• Mideast war knocks down global air cargo demand
  • 2026-05-07

Global air cargo demand fell 4.8 per cent in March compared with a year earlier as the Middle East conflict disrupted Gulf hubs and raised fuel costs, reports Namibia's Windhoek Observer.

The International Air Transport Association (IATA) said total cargo demand measured in tonne-kilometres declined 4.8 per cent, with international operations down 5.5 per cent. Capacity fell 4.7 per cent overall and 6.8 per cent internationally.

Director general Willie Walsh said the fall was driven by disruptions at Gulf transit hubs and the usual post-Lunar New Year slowdown. He noted global trade indicators still point to growth in 2026 despite the setback.

The decline followed February's 11.2 per cent growth, showing how quickly geopolitical tensions have hit freight markets. Jet fuel prices rose 106.6 per cent year-on-year in March, crude oil 43.1 per cent and refining margins 320 per cent, adding to airline costs.

African airlines recorded the strongest growth at 7.0 per cent, though capacity fell 4.6 per cent. Asia-Pacific carriers grew 5.4 per cent and European airlines 2.2 per cent. North American carriers saw demand down 1.2 per cent, while Latin America rose 1.8 per cent.

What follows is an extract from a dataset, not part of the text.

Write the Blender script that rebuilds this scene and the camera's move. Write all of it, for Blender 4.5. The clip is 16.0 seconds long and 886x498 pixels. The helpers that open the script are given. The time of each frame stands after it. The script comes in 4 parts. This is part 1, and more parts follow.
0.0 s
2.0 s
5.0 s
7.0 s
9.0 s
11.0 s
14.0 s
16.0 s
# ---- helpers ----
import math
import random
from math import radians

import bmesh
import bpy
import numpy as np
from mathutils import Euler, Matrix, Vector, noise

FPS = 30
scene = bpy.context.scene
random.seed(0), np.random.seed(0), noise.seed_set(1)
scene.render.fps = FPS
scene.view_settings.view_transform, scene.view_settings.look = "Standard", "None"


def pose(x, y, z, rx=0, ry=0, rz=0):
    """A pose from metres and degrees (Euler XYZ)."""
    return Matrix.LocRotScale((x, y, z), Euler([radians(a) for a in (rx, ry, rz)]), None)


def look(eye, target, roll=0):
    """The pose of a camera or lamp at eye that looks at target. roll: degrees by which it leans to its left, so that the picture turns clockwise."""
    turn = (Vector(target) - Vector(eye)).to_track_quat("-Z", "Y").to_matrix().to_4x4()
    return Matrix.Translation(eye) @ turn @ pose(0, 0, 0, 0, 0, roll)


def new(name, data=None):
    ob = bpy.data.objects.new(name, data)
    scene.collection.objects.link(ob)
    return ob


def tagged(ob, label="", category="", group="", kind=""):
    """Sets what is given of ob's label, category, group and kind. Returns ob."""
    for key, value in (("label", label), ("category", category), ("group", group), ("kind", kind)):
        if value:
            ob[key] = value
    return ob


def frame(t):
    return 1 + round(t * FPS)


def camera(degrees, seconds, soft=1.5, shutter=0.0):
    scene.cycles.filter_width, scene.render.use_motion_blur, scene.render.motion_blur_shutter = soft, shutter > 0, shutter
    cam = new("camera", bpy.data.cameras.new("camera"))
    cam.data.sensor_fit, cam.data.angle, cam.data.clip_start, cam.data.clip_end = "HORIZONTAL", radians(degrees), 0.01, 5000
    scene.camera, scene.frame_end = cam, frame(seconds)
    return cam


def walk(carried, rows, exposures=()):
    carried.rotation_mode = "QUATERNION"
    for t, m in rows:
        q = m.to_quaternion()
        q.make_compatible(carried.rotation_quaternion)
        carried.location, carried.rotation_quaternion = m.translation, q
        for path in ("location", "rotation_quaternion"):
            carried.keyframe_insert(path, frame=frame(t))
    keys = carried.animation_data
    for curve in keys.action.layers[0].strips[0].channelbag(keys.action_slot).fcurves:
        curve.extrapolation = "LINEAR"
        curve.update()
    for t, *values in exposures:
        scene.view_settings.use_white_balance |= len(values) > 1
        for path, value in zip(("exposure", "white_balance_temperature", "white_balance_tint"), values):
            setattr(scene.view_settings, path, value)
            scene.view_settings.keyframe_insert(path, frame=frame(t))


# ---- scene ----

Middle Eastern airlines posted the sharpest decline, with cargo demand down 54.3 per cent and capacity off 52.4 per cent. Routes linked to the Gulf collapsed, with Europe-Middle East traffic down 57.6 per cent and Middle East-Asia down 58.6 per cent.

Mr Walsh said air cargo networks continue to support supply chains, but rising fuel costs and supply challenges will test the sector in the months ahead.